En 2019, on peut souligner le fait que les bâtiments sont mieux isolés qu'auparavant et les appareils électroniques moins énergivores. On peut aussi relever le fait que l'Etat distribue des primes aux citoyens et entreprises qui rénovent dans le but d'économiser de l'énergie. Ces initiatives sont bien là, mais elles sont jugées trop timides au regard des enjeux climatiques existants. Jusqu'ici, la Belgique a respecté ses obligations européennes sans jamais aller plus loin. Résultat: chaque Belge émet encore aujourd'hui 10 tonnes de CO2 par an. C'est au-dessus de la moyenne européenne (8,69 tonnes par habitant selon la European Environment Agency), très au-dessus de la moyenne mondiale (4,97 tonnes en ce qui concerne le CO2 uniquement, sans les autres gaz polluants). Comment se fait-il que les gouvernements n'en aient pas fait davantage?

Pour analyser la situation plus en détails, nous avons questionné Etienne Hannon, expert politique climatique au Service public fédéral Santé publique & Environnement. Avec son équipe, il est en charge des politiques de lutte contre le réchauffement climatique en Belgique, examine si elles portent leurs fruits et conseille nos gouvernements.

Il ressort notamment de cet entretien que l'un des défauts de la Belgique réside dans sa lenteur à prendre des décisions. "C'est ce que les scientifiques disent et je pense que c'est incontournable comme fait: on a trop tardé à prendre des décisions stratégiques importantes dans le domaine de l'énergie, explique Etienne Hannon. On sait qu'on doit aller beaucoup plus loin dans le déploiement des énergies renouvelables. On est à 10% d'énergies renouvelables en Belgique, c'est bien, mais pas suffisant".

Certains observateurs pointent le manque de volonté politique et la lenteur administrative."On a quatre ministres de l'Environnement en Belgique et parfois, on perd du temps pour savoir si c'est telle ou telle entité fédérée qui doit payer pour telle ou telle mesure, critique Nicolas Van Nuffel. Nous devrions avoir une clé de répartition claire, pour gagner du temps!"

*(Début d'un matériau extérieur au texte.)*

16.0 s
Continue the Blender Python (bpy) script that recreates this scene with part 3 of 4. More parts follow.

Les voitures utilisées chaque jour par les citoyens: l'énorme problème de la Belgique

Ce temps perdu a des conséquences aujourd'hui bien visibles. Notamment sur les routes. Le secteur des transports est devenu l'un des points noirs auquel il faut s'attaquer sans plus attendre. "C'est l'un des seuls secteurs qui a une situation aussi mauvaise en Belgique, reconnaît Stéphane Cools, président de l’Agence wallonne de l’air et du climat (AwAC). On a observé une évolution très négative de plus de 20% d'émission de gaz à effet de serre entre 1990 et aujourd'hui. Cette situation dégrade la situation climatique globale et les efforts qui sont faits dans d'autres secteurs, qui eux font des efforts, comme l'agriculture par exemple". 

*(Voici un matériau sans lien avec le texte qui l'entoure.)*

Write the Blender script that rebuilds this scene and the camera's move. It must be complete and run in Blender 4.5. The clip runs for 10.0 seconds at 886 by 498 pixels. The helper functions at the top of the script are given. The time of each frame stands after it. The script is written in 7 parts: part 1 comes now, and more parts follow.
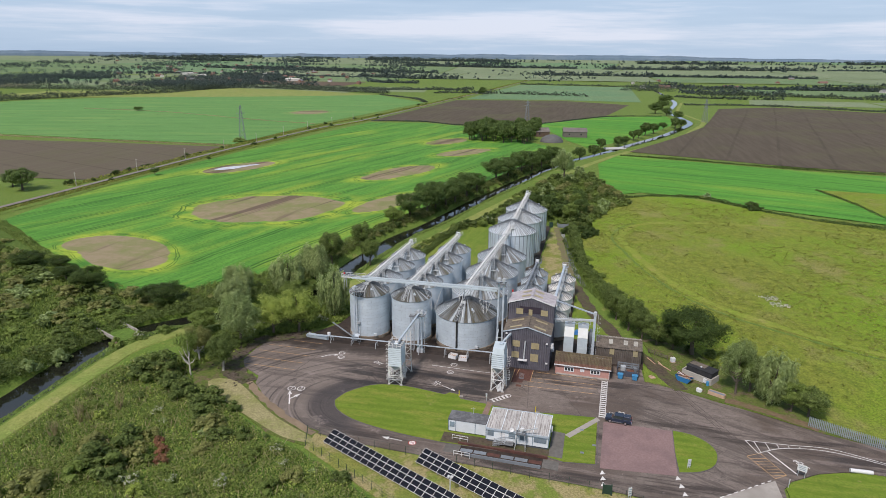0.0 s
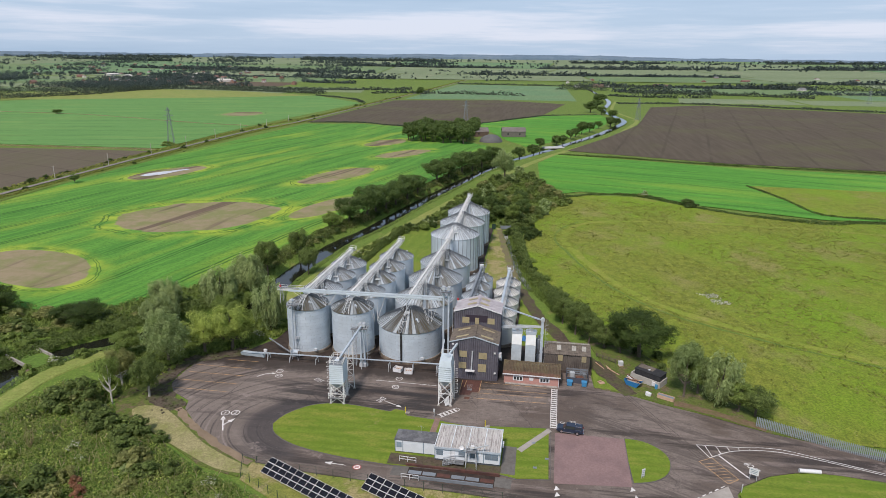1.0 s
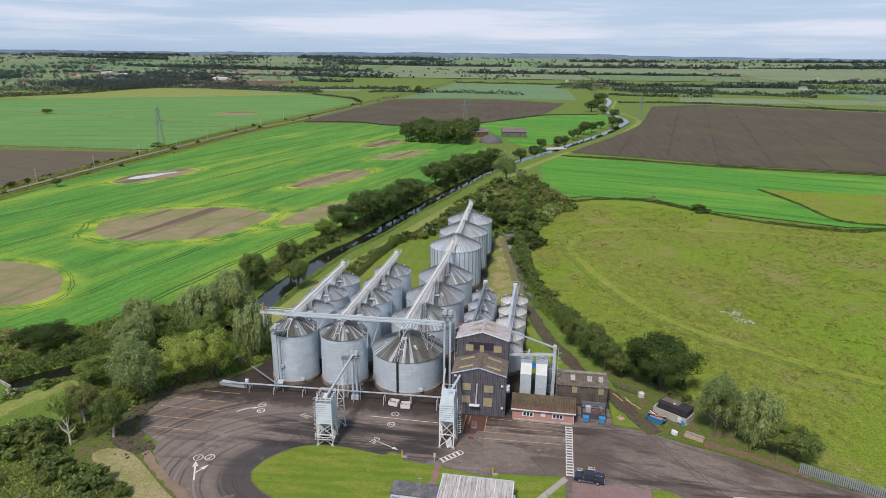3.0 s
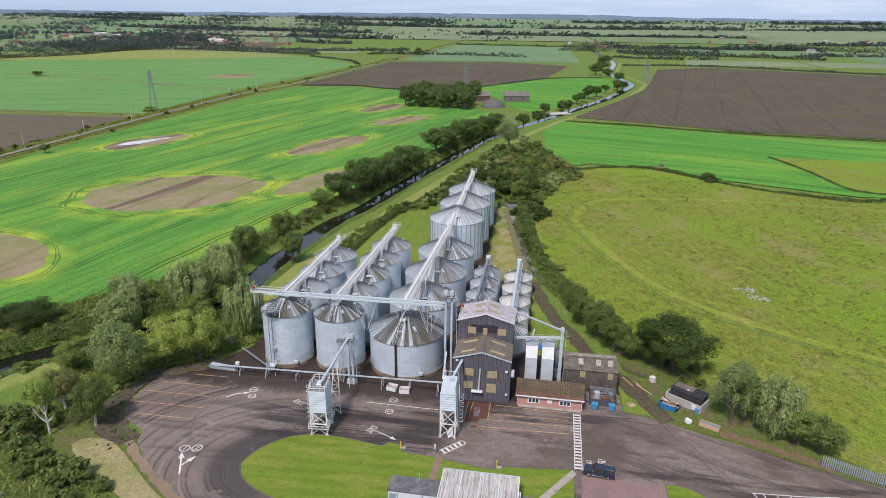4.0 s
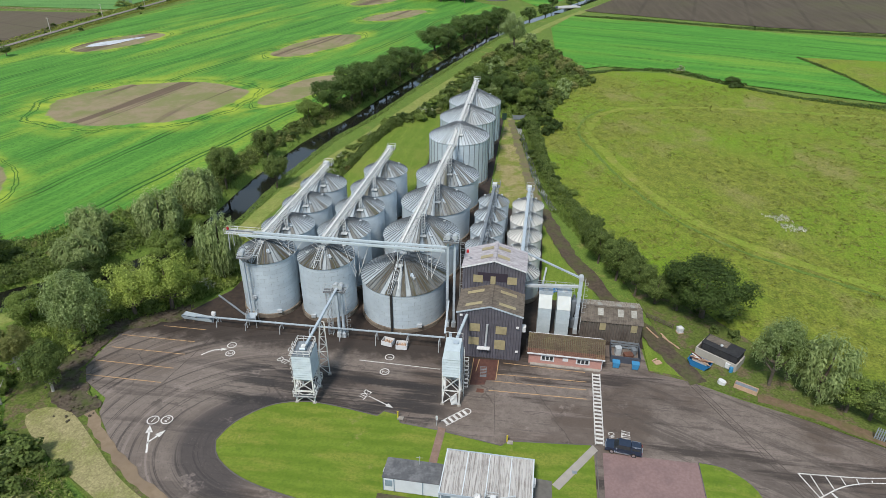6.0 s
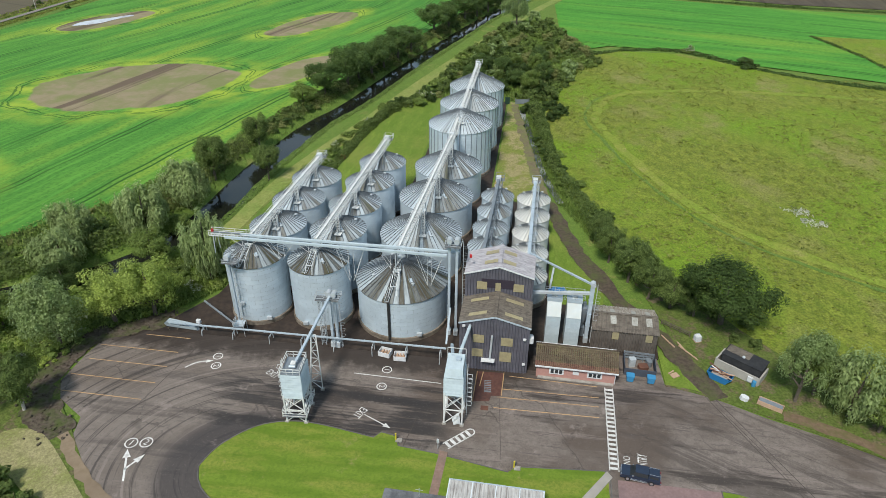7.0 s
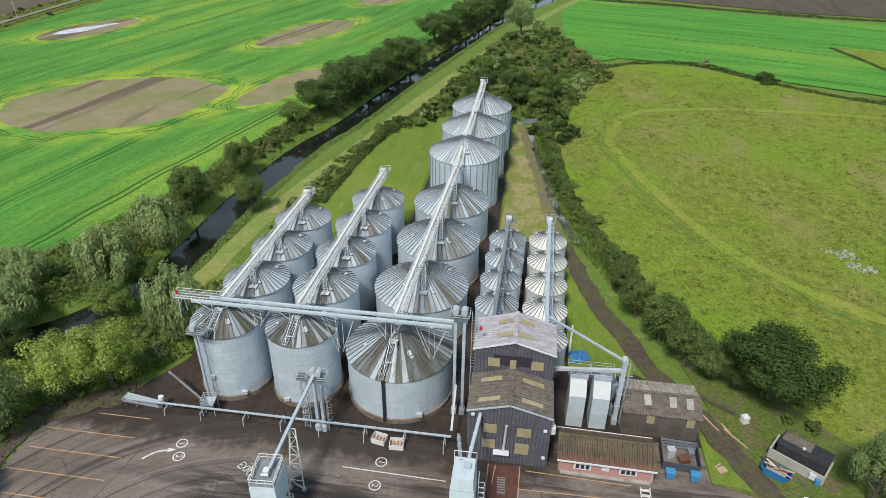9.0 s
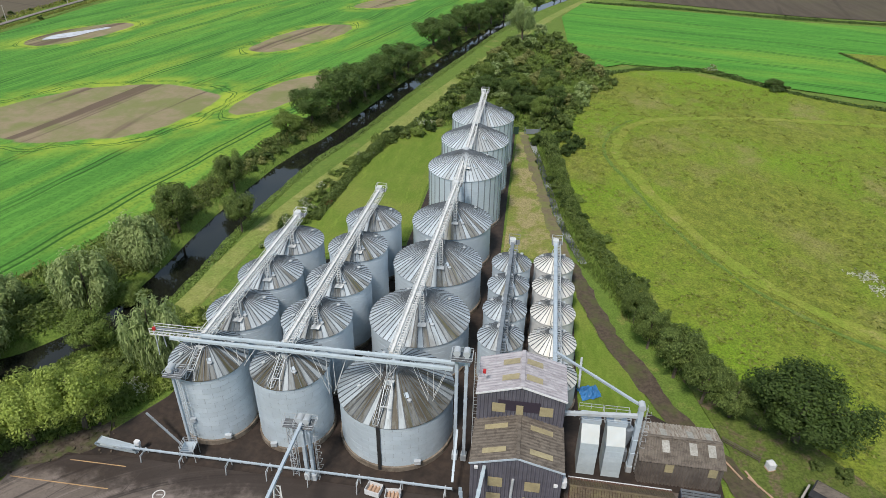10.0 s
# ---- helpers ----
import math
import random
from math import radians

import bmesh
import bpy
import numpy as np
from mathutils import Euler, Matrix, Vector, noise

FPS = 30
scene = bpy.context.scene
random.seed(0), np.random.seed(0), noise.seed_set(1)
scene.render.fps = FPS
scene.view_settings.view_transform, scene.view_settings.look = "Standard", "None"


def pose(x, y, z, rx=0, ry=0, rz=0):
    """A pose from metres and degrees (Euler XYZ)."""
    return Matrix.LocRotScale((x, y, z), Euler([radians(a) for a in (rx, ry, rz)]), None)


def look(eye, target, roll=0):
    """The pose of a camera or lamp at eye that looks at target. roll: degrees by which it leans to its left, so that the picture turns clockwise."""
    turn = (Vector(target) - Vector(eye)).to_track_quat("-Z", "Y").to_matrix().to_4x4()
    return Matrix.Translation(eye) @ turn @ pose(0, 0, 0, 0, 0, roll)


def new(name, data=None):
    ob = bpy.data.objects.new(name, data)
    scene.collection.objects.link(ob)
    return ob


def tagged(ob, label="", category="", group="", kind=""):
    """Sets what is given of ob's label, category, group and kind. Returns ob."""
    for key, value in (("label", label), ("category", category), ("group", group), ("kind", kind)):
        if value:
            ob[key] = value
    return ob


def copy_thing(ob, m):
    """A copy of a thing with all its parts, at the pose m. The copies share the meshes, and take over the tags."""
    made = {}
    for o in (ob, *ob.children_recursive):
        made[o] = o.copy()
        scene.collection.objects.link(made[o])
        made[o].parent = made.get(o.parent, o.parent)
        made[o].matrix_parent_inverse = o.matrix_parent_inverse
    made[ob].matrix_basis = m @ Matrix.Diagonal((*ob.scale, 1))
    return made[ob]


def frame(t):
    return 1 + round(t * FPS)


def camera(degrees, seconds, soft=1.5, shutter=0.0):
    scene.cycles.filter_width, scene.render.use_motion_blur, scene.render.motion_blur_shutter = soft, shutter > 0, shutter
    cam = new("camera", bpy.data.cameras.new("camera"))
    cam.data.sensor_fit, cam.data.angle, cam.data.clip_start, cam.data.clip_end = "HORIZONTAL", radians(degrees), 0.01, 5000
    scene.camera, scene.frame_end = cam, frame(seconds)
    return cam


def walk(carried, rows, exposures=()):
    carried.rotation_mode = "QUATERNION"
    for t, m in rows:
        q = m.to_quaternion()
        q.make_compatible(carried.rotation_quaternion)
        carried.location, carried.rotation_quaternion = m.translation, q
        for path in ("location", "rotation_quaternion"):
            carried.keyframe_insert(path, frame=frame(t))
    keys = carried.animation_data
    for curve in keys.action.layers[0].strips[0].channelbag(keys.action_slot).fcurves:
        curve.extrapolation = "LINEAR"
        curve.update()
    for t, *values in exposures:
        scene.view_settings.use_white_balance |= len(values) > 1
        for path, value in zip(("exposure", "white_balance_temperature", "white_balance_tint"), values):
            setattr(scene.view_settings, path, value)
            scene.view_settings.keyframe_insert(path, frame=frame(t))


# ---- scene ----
cam = camera(69.3, 10.0, soft=0.6)
PATH = [
    (0, (-1.18, 0.047, 73.023), (-1.641, 1.906, 72.447), 0.5),
    (0.5, (-1.874, 3.263, 73.04), (-2.236, 5.144, 72.465), 0.5),
    (1, (-2.633, 6.642, 73.069), (-2.917, 8.536, 72.494), 0.5),
    (1.5, (-3.443, 10.301, 73.091), (-3.722, 12.196, 72.516), 0.5),
    (2, (-4.225, 14.214, 73.066), (-4.504, 16.11, 72.491), 0.5),
    (2.5, (-4.98, 18.449, 73.026), (-5.258, 20.344, 72.451), 0.5),
    (3.8, (-7.004, 30.055, 72.681), (-7.277, 31.928, 72.035), 0.55),
    (4, (-7.306, 31.895, 72.666), (-7.578, 33.755, 71.982), 0.6),
    (4.5, (-8.131, 36.605, 72.639), (-8.397, 38.437, 71.882), 0.5),
    (5, (-8.996, 41.546, 72.659), (-9.247, 43.297, 71.726), 0.5),
    (5.5, (-9.882, 46.583, 72.606), (-10.131, 48.33, 71.664), 0.5),
    (7, (-12.334, 60.998, 72.304), (-12.575, 62.695, 71.273), 0.4),
    (7.5, (-13.257, 65.682, 72.223), (-13.496, 67.38, 71.193), 0.5),
    (8, (-14.224, 70.353, 72.15), (-14.461, 72.051, 71.121), 0.5),
    (8.5, (-15.174, 75.059, 72.086), (-15.41, 76.759, 71.059), 0.6),
    (9, (-16.019, 79.761, 72.028), (-16.255, 81.461, 71.002), 0.6),
    (9.5, (-16.751, 84.384, 71.98), (-16.987, 86.087, 70.957), 0.6),
    (10, (-17.36, 88.416, 71.915), (-17.594, 90.118, 70.891), 0.6),
]
walk(cam, [(t, look(eye, target, roll)) for t, eye, target, roll in PATH],
     exposures=((0.0, 0.19, 6380, 19), (2.5, 0.16, 6380, 19), (4.0, 0.32, 6280, 22), (4.5, 0.54, 6230, 22), (5.0, 0.45, 6230, 19), (5.5, 0.28, 6250, 15), (7.0, 0.27, 6200, 8), (8.5, 0.28, 6230, 10), (10.0, 0.25, 6340, 13)))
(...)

"Au niveau des transports, on doit au minimum multiplier par deux le nombre de personnes transportées par les transports publics à la place de l'usage de la voiture individuelle, c'est indispensable pour atteindre nos objectifs de 2030, insiste Etienne Hannon. C'est gigantesque: on doit drastiquement augmenter et améliorer l'offre des transports publics dans le rail notamment".

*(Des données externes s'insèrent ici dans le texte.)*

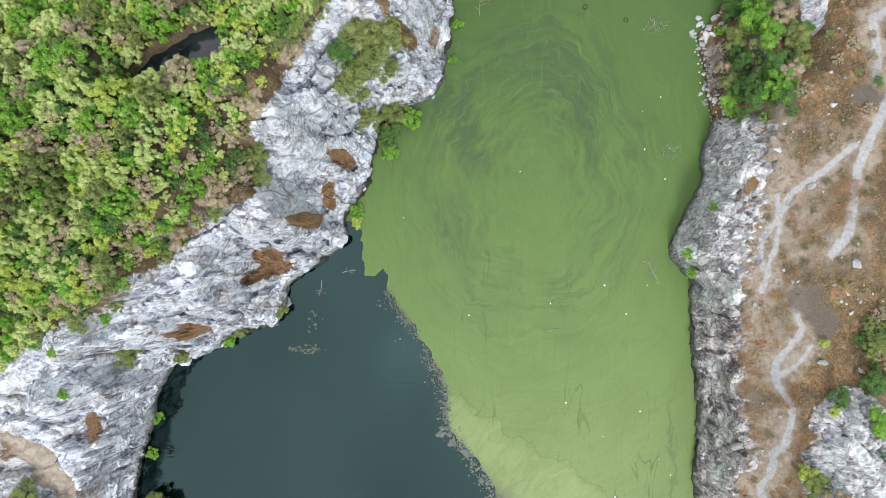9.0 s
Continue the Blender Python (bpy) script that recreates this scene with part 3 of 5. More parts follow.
def line_distance(x, y, pts, closed=False):
    best = np.full(x.shape, 1e9)
    pairs = list(zip(pts, pts[1:] + pts[:1])) if closed else list(zip(pts, pts[1:]))
    for (ax, ay), (bx, by) in pairs:
        ex, ey = bx - ax, by - ay
        t = np.clip(((x - ax) * ex + (y - ay) * ey) / (ex * ex + ey * ey), 0, 1)
        best = np.minimum(best, (x - ax - t * ex) ** 2 + (y - ay - t * ey) ** 2)
    return np.sqrt(best)


def inside(x, y, pts):
    odd = np.zeros(x.shape, bool)
    for (ax, ay), (bx, by) in zip(pts, pts[1:] + pts[:1]):
        if ay == by:
            continue
        odd ^= ((ay > y) != (by > y)) & (x < (bx - ax) * (y - ay) / (by - ay) + ax)
    return odd


def signed(x, y, pts):
    d = line_distance(x, y, pts, True)
    return np.where(inside(x, y, pts), -d, d)


def step(a, b, v):
    t = np.clip((v - a) / (b - a), 0, 1)
    return t * t * (3 - 2 * t)


def shifted(x, y):
    """Places pushed about a little, so that no line of the plan stays smooth."""
    wx = x + 0.28 * fbm(x * 0.45, y * 0.45, 11) + 0.14 * fbm(x * 1.7, y * 1.7, 12, 2)
    wy = y + 0.28 * fbm(x * 0.45, y * 0.45, 21) + 0.14 * fbm(x * 1.7, y * 1.7, 22, 2)
    return wx, wy


def east_share(x, y):
    """How far the rock is the sooty purple kind of the east bank; the headland is paler."""
    v = y + 5 * fbm(x * 0.2, y * 0.2, 53)
    return 0.8 - 0.32 * step(42, 48, v) + 0.52 * step(60, 70, v) - 0.45 * step(29.5, 31.5, x) - 0.3 * step(88, 93, v)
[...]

C'est donc un important problème dans un pays qui, par ailleurs, soutient financièrement la voiture de société. "L'une des mesures fortes serait de démanteler cet avantage fiscal et de réinvestir l'argent dans le développement de transports en commun", propose Antoine Lebrun, administrateur délégué de l'association environnementale WWF Belgique.

 
Un autre point noir est le secteur des bâtiments: il va falloir rénover à la chaîne

Le secteur des bâtiments est aussi problématique: ses émissions de gaz à effet de serre sont relativement stables alors qu'elles devraient diminuer. "On a un parc immobilier assez ancien en moyenne avec des performances énergétiques qui sont loin du standard auquel on devrait tendre pour avoir des bâtiments peu énergivores, explique Etienne Hannon. C'est un gigantesque chantier car on parle de multiplier par deux voire par trois le taux annuel de rénovation des bâtiments". Pour obtenir un parc immobilier performant en terme d'énergie, il faudra donc que les gouvernements investissent ou trouvent des investissements privés. 

Ces immenses défis provoquent chez certaines personnes un sentiment de découragement. Chez d'autres, ils suscitent de l'impatience ou renforcent leur envie d'une vie de meilleure qualité, dans une société plus saine.

Sachez en tout cas qu'une Belgique dite "bas carbone", c'est-à-dire dont les émissions de gaz à effet de serre auront presque disparu, est tout à fait possible selon les experts. Cela nécessiterait "simplement" une révolution de nos modes de vie, qui engendrerait une mobilité durable et plus douce, une fiscalité verte, des logements éco-performants, une alimentation plus locale et plus saine,... notamment.